As a general principle: lower tiers carry the accumulated weight of everything above and face the highest racking forces. Upper tiers are more exposed to wind and, on short stacks, may be lashed differently because the geometry of rod angles changes. A five-high stack on the forecastle will have a different specified pattern from a three-high stack on the aft deck, and both will differ from the equivalent positions on a vessel with a different beam-to-length ratio.
The CSM will give you a table or diagram. Use it. If the cargo planner has specified a stack configuration that does not match a pattern in the manual — for example, a heavy container on a tier where that weight was not anticipated — that is a problem to resolve before the vessel sails, not during the voyage.
The Cargo Securing Manual and Calculated Forces
Every vessel carrying containers must have an approved Cargo Securing Manual, and it must be current for that vessel’s actual securing equipment. If the ship has changed her inventory of lashing gear, the CSM should reflect it. If it does not, you are working with unreliable data.
The MSL — Maximum Securing Load — for each piece of equipment is listed in the CSM or on the equipment itself. The calculated lashing forces in the manual are derived from the ship’s motion parameters, the GM at departure, the stack weights, and the geometry. When a chief officer signs off a cargo plan, they are confirming that the securing arrangement in that plan does not exceed the MSL of the equipment for the forces the stack will experience.
If you are working on deck and a lashing rod has visible deformation, a crack, or a seized turnbuckle that you have forced rather than freed, that piece’s MSL is no longer what the manual says it is. It comes out of service.
Mis-Stows: When the Plan Does Not Match Reality
It happens. A container arrives at the wrong bay, a swap is made on the terminal without paperwork following promptly, or a box is landed on the wrong tier. The temptation is to work around it and deal with the documentation later. Resist that entirely.
The stow plan drives the lashing plan. If the weights are in different positions from those the cargo planner used, the calculated forces are wrong. A heavy container on a tier where the plan showed a light one changes the load on the twistlocks below it and on the lashing rods. A mis-stowed refrigerated container with power requirements in a position without reefer points is a different problem but the same principle: the ship sailed with something other than what was planned.
Identify the mis-stow before departure if at all possible. If it is found at sea, the chief officer assesses whether the actual configuration exceeds the securing capacity for that stack. That assessment needs to be documented. It is not a matter of whether it looks fine — it is a matter of whether the numbers still work.
Why a Single Mis-Oriented Twistlock Is Not a Minor Error
A twistlock that is inserted but not rotated to the locked position, or one that is fitted the wrong way around so the cone cannot engage the casting properly, is carrying no load. It is occupying the position of a load-bearing component while contributing nothing.

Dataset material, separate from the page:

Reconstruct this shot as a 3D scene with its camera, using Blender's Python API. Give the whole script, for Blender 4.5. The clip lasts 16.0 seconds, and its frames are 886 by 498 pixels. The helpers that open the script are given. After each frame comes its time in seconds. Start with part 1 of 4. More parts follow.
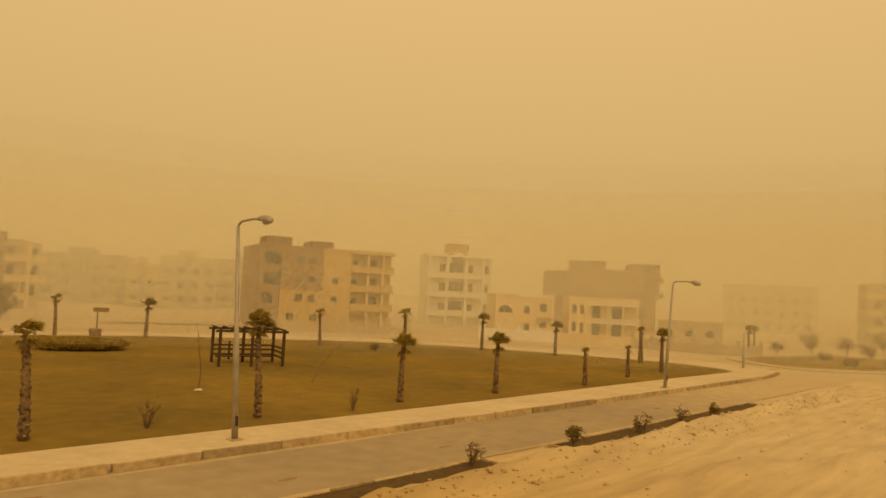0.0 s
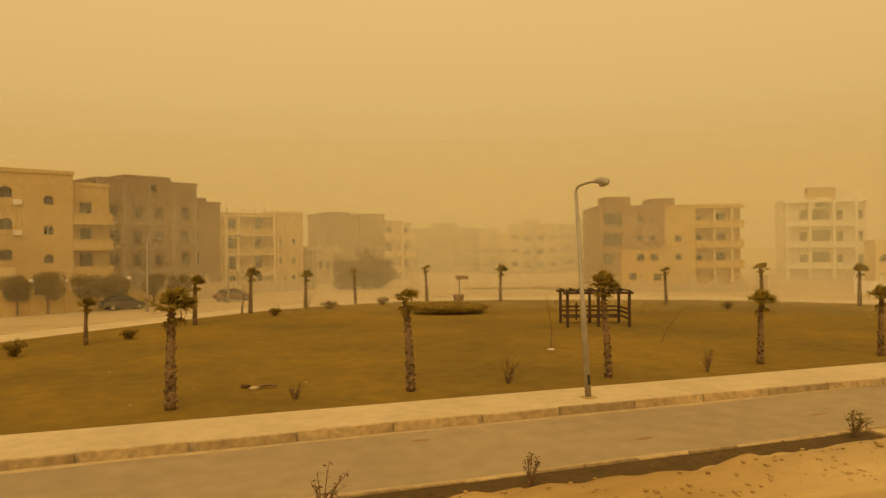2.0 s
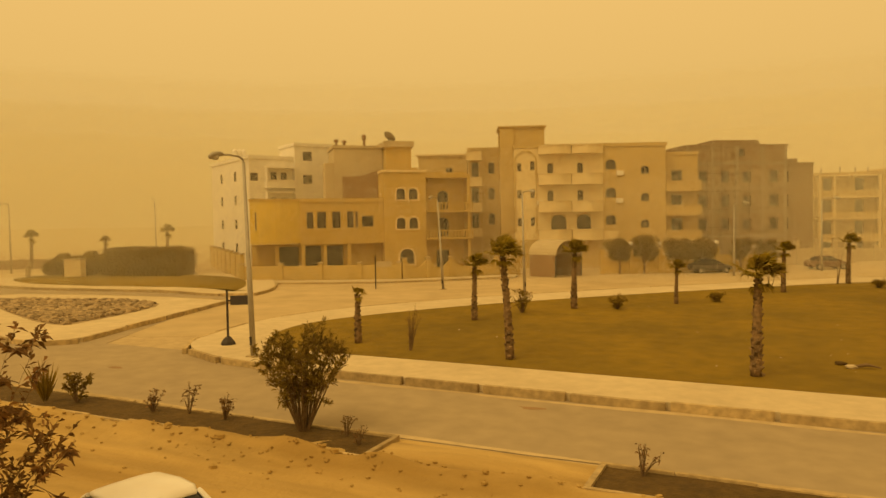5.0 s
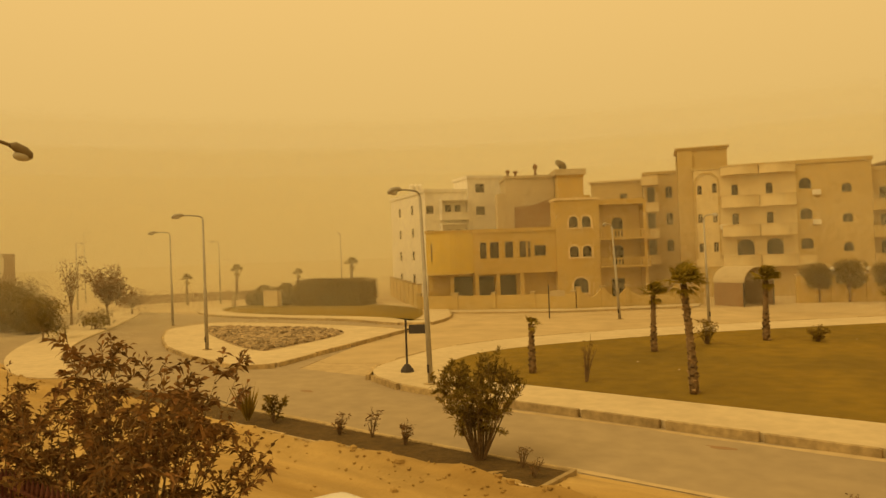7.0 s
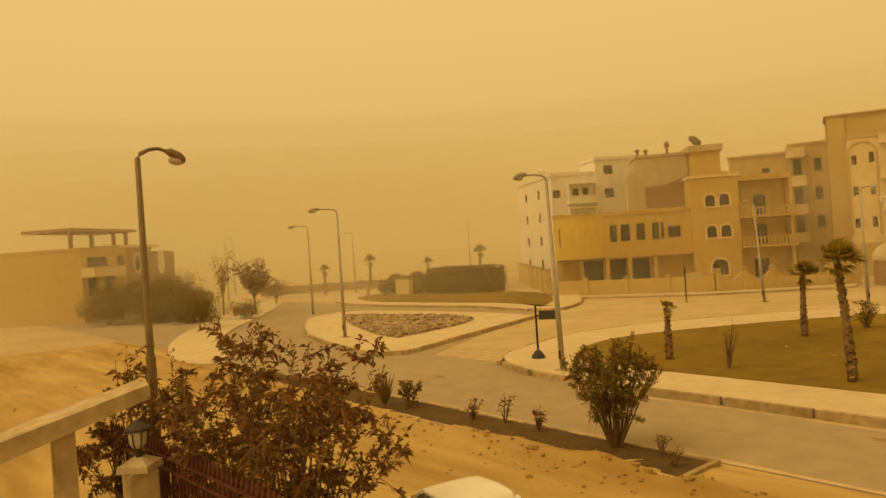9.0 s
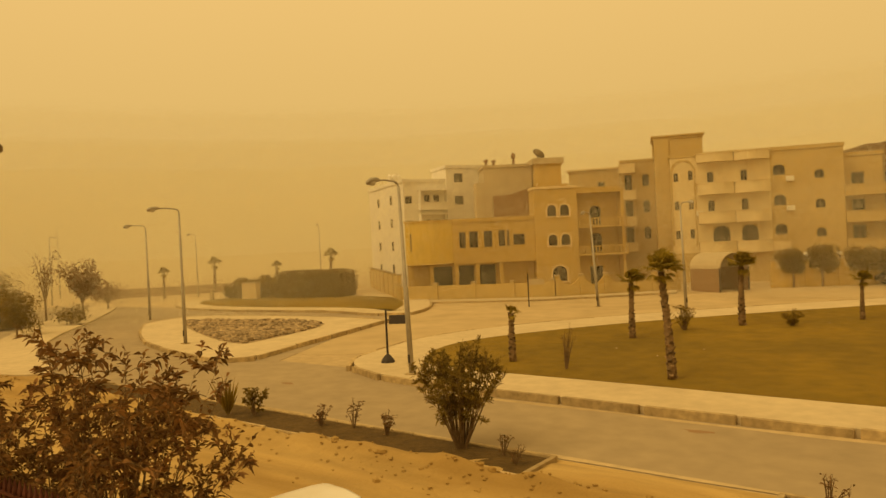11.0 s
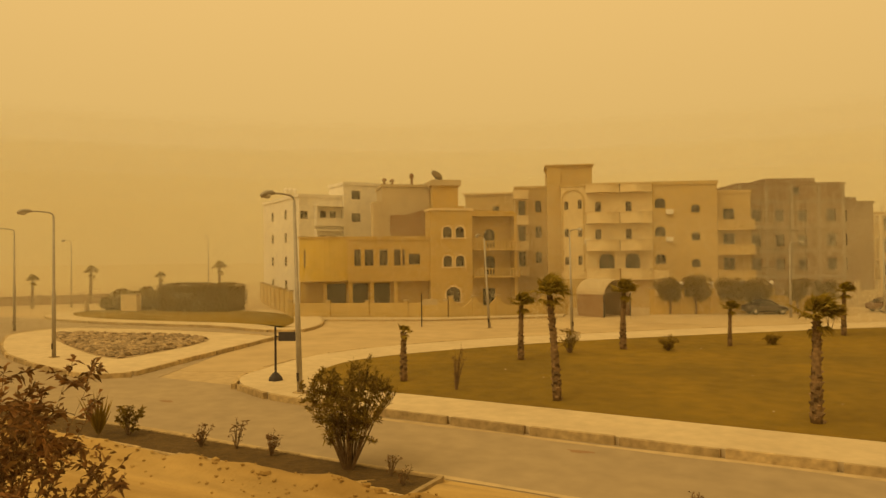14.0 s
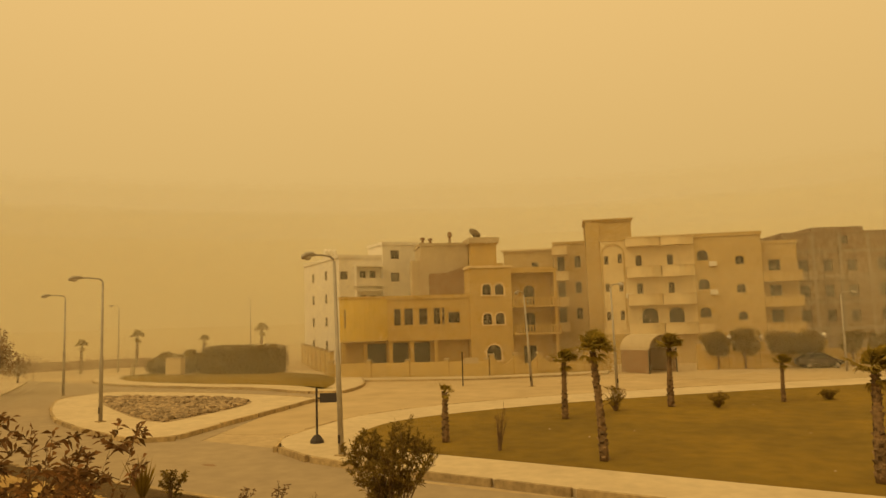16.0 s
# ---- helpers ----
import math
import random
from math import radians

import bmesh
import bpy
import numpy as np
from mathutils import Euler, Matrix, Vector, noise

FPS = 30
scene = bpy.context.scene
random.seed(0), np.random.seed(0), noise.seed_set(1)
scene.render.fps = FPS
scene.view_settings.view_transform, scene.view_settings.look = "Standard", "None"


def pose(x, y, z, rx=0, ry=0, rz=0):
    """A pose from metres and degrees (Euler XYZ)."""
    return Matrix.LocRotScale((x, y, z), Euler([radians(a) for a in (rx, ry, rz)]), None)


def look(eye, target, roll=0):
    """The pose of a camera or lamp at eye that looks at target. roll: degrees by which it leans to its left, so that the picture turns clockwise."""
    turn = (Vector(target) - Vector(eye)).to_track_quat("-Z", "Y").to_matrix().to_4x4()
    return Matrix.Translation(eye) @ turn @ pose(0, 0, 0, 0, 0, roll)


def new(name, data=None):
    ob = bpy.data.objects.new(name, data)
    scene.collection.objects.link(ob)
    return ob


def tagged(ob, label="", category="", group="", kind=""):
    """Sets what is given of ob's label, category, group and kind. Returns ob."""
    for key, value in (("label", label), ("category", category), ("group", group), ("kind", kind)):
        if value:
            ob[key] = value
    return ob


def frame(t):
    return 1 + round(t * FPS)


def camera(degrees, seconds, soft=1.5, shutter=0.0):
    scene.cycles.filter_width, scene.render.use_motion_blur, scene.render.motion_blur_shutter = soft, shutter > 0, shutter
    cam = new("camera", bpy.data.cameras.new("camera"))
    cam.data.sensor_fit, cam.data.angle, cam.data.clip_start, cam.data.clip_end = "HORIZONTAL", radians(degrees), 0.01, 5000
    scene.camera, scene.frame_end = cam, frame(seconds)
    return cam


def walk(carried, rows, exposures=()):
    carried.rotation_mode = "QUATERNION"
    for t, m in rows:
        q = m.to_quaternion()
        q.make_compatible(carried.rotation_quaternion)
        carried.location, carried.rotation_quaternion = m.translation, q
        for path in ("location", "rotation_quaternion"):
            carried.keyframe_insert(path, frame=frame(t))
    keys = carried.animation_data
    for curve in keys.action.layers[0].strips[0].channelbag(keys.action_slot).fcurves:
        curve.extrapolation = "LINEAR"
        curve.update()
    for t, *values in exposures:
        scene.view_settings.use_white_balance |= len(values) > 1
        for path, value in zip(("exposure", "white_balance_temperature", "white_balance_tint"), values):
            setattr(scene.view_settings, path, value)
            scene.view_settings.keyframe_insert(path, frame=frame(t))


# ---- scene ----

In a stack, every twistlock in the column is part of a series. The weight and the dynamic forces are transmitted downward through each connection in turn. Break one link and you have redistributed its share of the load to the connections above and below. Those connections were designed and specified for their own load, not for someone else’s share as well. In a heavy sea state, that redistribution can take a fitting past its MSL. The stack does not give you warning. It either holds or it does not.
A single incorrectly engaged twistlock at the first tier, under a four-high stack of 20-tonne boxes, is a structural failure waiting for the right sea state to express itself.
Common Failures in Service
The failures that recur are not exotic. They are the same ones, on different vessels, in different ports.
- Lashings missed on high tiers. The gang completes lower tiers and the completion of upper-tier lashings is assumed or deferred and then forgotten. A check of the securing arrangement before departure, done by the officer responsible and not delegated entirely to the gang foreman, catches this.
- Twistlocks not fully seated. Particularly semi-automatics with worn springs, and manuals where the handle was moved but not fully rotated to the locked detent. The piece looks engaged. It is not.
- Corrosion in stowage pieces. Lashing rods, turnbuckles, and twistlocks that live in deck lockers in a salt-water environment corrode. A rod that is surface-rusty and moves freely under lubrication is usable. A rod with pitting at the thread root or a crack at the hook weld is not. Turnbuckles seized solid have often been forced with a bar, over-stressing the body. The piece goes into survey or out of service, not back into rotation.
- Wrong equipment in the wrong location. Lashing bars used where rods were specified, shorter rods substituted because the correct length was not available, twistlock types mixed within a tier without checking that the MSLs are compatible. If the substitution changes the securing capacity, the CSM calculation may no longer hold.
In Practice
- Walk every tier you can physically reach before the vessel sails. Binoculars for what you cannot.
- The CSM is the authority. If the plan and the manual are in conflict, resolve it — do not assume it is acceptable.
- Re-tension lashings after departure, once the vessel has encountered initial sea motion. Turnbuckles settle. Check them again at the first opportunity in heavier weather if it comes early in the voyage.
- Pull-test semi-automatic twistlocks individually. The stack sitting on them is not sufficient confirmation.
- Any piece that has been forced, cracked, significantly corroded, or deformed comes out of service immediately and is logged. Mark it so it does not go back into the locker.
- Mis-stows get documented and assessed by the chief officer. They do not get normalised.
- The person who checks the lashings is accountable for the check. Sign it, log it, mean it.